--- What is expected ---
Repeat verbatim, and only, the lines of the data below, beginning at the line that contains "what is given" and stopping after the line that contains "shutter > 0, shutter".

--- Dataset section ---
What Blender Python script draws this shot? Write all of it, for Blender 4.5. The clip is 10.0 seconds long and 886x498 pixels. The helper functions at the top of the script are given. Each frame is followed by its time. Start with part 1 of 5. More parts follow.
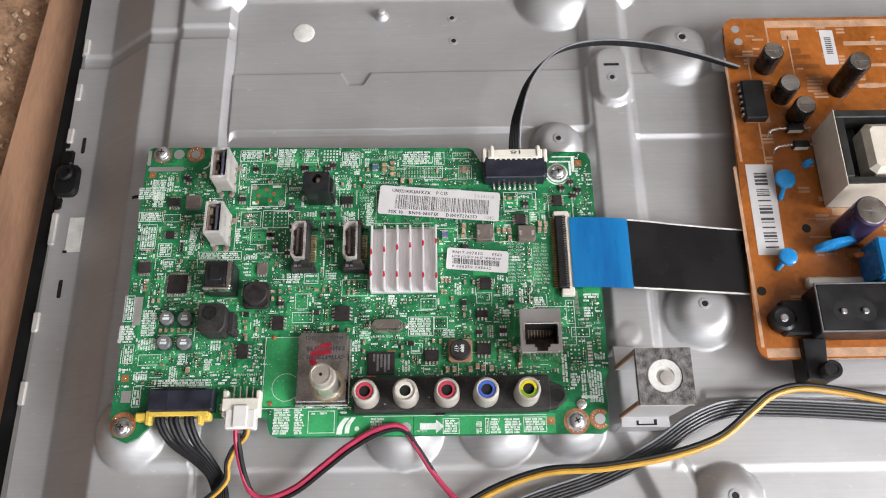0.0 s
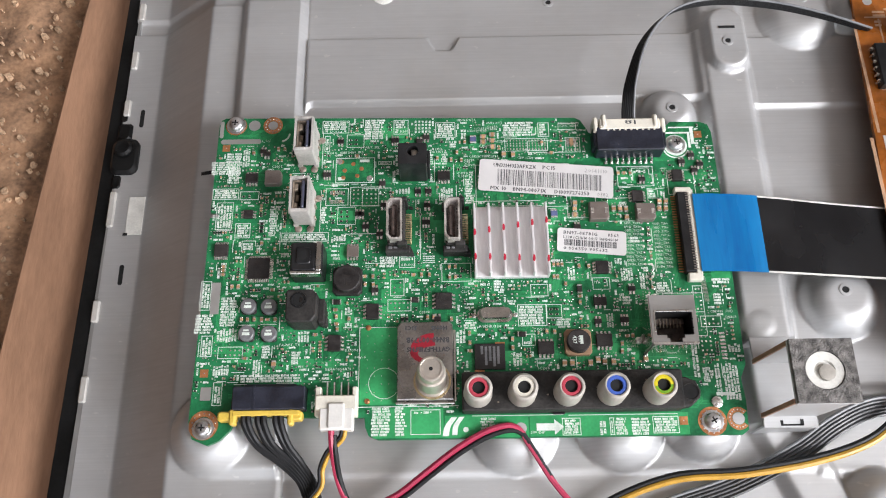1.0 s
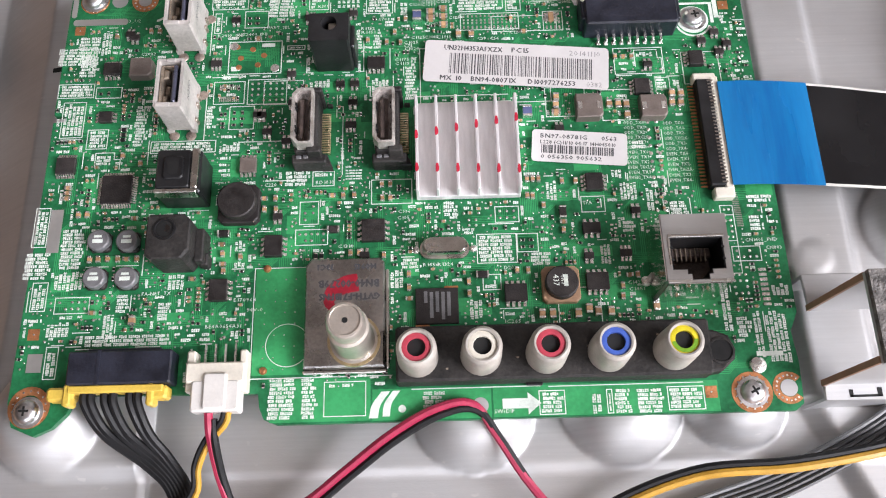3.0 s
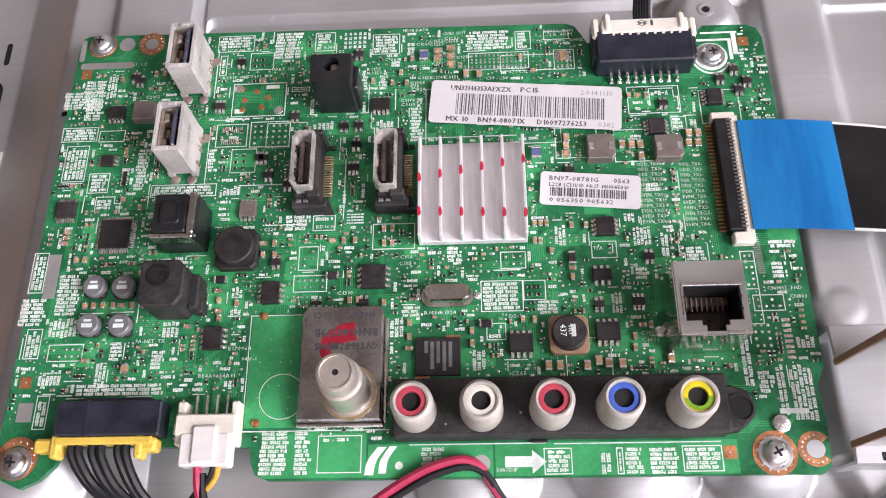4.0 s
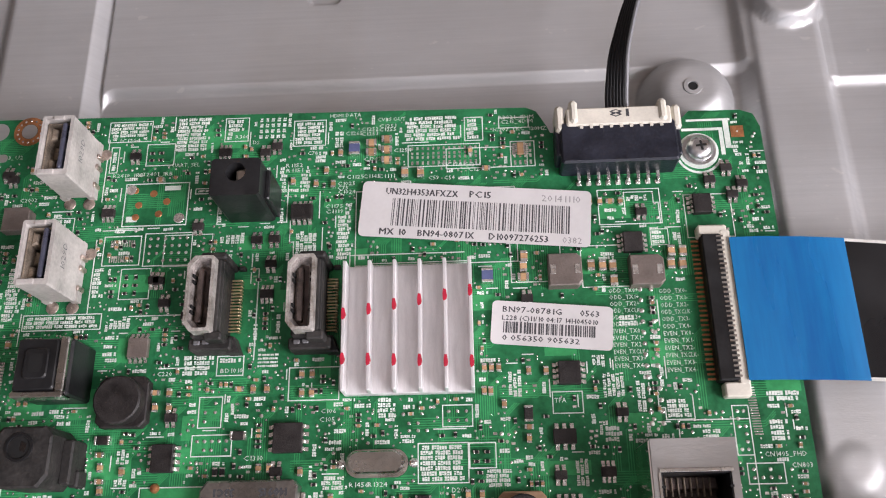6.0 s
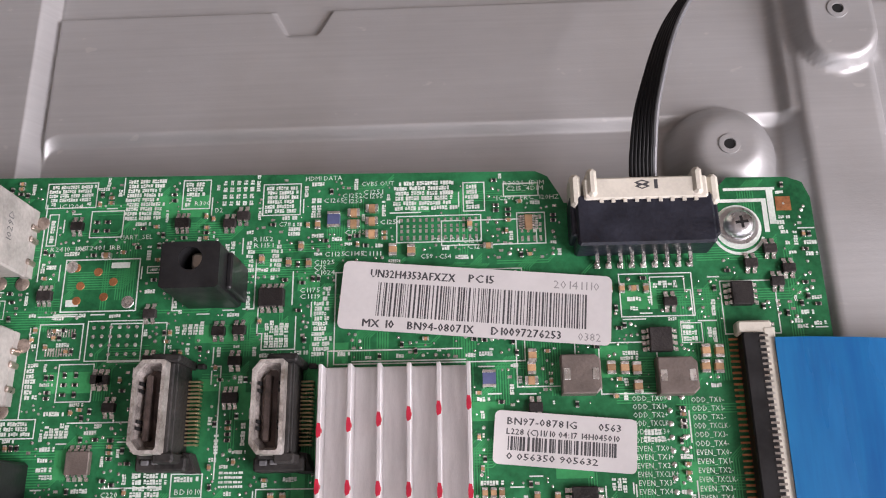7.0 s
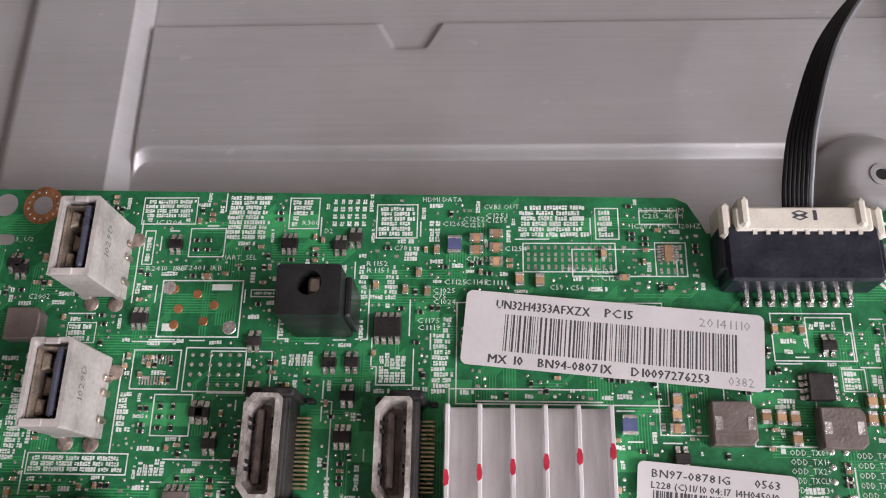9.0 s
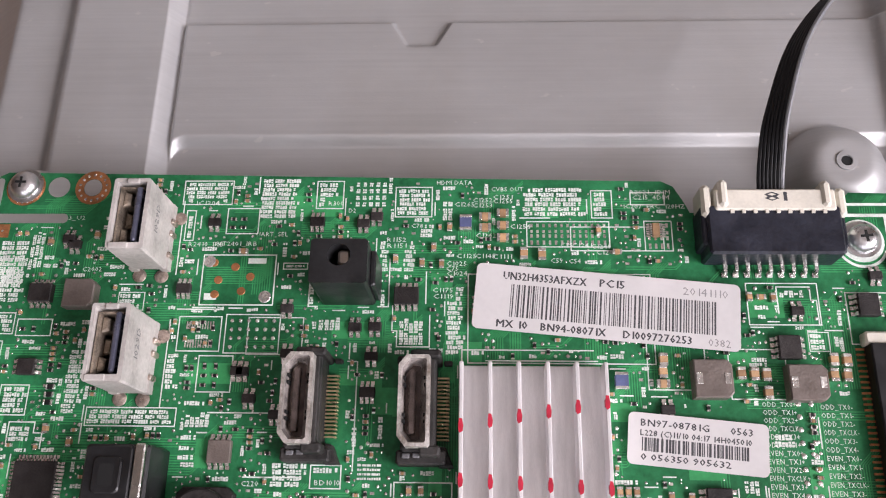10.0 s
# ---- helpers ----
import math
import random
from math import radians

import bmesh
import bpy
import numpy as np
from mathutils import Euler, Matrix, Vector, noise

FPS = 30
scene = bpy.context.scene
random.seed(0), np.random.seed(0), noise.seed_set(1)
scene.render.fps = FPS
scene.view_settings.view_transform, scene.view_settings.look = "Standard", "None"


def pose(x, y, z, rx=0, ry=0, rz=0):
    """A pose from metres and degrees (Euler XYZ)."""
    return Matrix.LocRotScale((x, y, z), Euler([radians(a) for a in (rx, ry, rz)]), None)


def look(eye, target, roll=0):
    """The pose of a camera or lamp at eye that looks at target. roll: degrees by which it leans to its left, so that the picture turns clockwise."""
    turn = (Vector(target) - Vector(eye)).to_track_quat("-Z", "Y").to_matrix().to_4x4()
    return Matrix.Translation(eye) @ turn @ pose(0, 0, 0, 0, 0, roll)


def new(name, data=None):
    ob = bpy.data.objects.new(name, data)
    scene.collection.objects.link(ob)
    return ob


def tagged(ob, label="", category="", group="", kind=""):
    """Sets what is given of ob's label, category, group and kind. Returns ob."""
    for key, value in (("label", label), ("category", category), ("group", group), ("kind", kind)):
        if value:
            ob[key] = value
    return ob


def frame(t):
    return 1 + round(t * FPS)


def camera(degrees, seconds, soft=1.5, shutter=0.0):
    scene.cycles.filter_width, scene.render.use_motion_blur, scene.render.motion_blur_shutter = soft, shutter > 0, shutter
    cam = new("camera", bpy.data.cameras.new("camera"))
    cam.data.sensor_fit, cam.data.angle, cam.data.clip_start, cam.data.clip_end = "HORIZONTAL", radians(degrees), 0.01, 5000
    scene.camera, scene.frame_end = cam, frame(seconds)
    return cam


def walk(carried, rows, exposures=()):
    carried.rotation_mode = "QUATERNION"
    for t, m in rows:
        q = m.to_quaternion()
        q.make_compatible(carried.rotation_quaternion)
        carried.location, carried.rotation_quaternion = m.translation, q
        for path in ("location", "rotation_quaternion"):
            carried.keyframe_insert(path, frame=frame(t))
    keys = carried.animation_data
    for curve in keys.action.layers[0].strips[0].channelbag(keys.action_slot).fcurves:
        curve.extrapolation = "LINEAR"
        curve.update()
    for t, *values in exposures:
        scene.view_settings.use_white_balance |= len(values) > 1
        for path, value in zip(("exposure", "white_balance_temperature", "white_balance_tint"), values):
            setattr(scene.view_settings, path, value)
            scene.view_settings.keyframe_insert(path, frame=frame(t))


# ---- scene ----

--- Correct response ---
    """Sets what is given of ob's label, category, group and kind. Returns ob."""
    for key, value in (("label", label), ("category", category), ("group", group), ("kind", kind)):
        if value:
            ob[key] = value
    return ob


def frame(t):
    return 1 + round(t * FPS)


def camera(degrees, seconds, soft=1.5, shutter=0.0):
    scene.cycles.filter_width, scene.render.use_motion_blur, scene.render.motion_blur_shutter = soft, shutter > 0, shutter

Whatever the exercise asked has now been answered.